Tamboerskloof, Viognier 2012, South Africa
Almost all steel fermentation with natural yeast, but a little bit in older barrels. Three different pickings, one for acid "like a Champagne base wine", says Gunter, then a medium and a super-ripe portion.
Delightfully fragrant nose but not too floral, with a mineral freshness and good pear and apricot fruit, but dry and has that natural yeast savour. The palate has lovely balance, with good fruit and a bit of
savoury leanness. Fresh and nicely taut. 89/100.
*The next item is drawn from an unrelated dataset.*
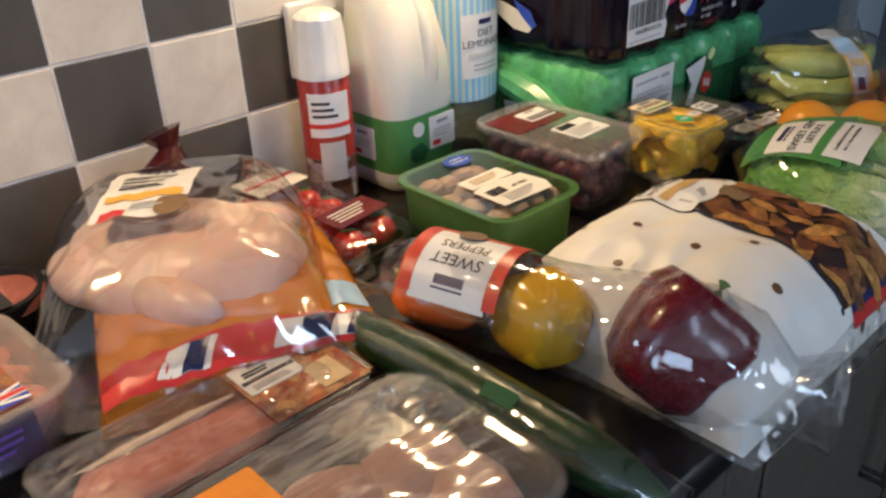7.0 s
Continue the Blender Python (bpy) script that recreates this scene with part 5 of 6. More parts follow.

Tamboerskloof, Syrah 2008, South Africa
With 4% Mourvèdre and 1% Viognier, all vinified in 300 litre and 500 litre barrels, around 20% new. Seventeen different vineyard blocks were fermented separately. Fairly dense colour but with light on the
rim. Delightfully ripe, cherry and cranberry, lots of spice and lovely floral, light notes. The palate is deliciously smooth and ripe, with a chocolaty richness, 20 months in oak adding a smoky, creamy depth,
and lovely freshness in the finish. The tannins give a fine, precise grip and the acidity freshens. 14.5% abv. 91/100.
Tamboerskloof, Syrah 2009, South Africa
14.5% abv again, this has a much brighter, more primary colour. A little reduced at this stage, but airing releases lovely and similar aromas to the 2008, with a little more chocolate and black fruit, a little
more spice. There's a refined touch of gamines and leather adding extra complex, a smoother and richer palate with delicious depth. Will be the better wine with time I think. 92/100.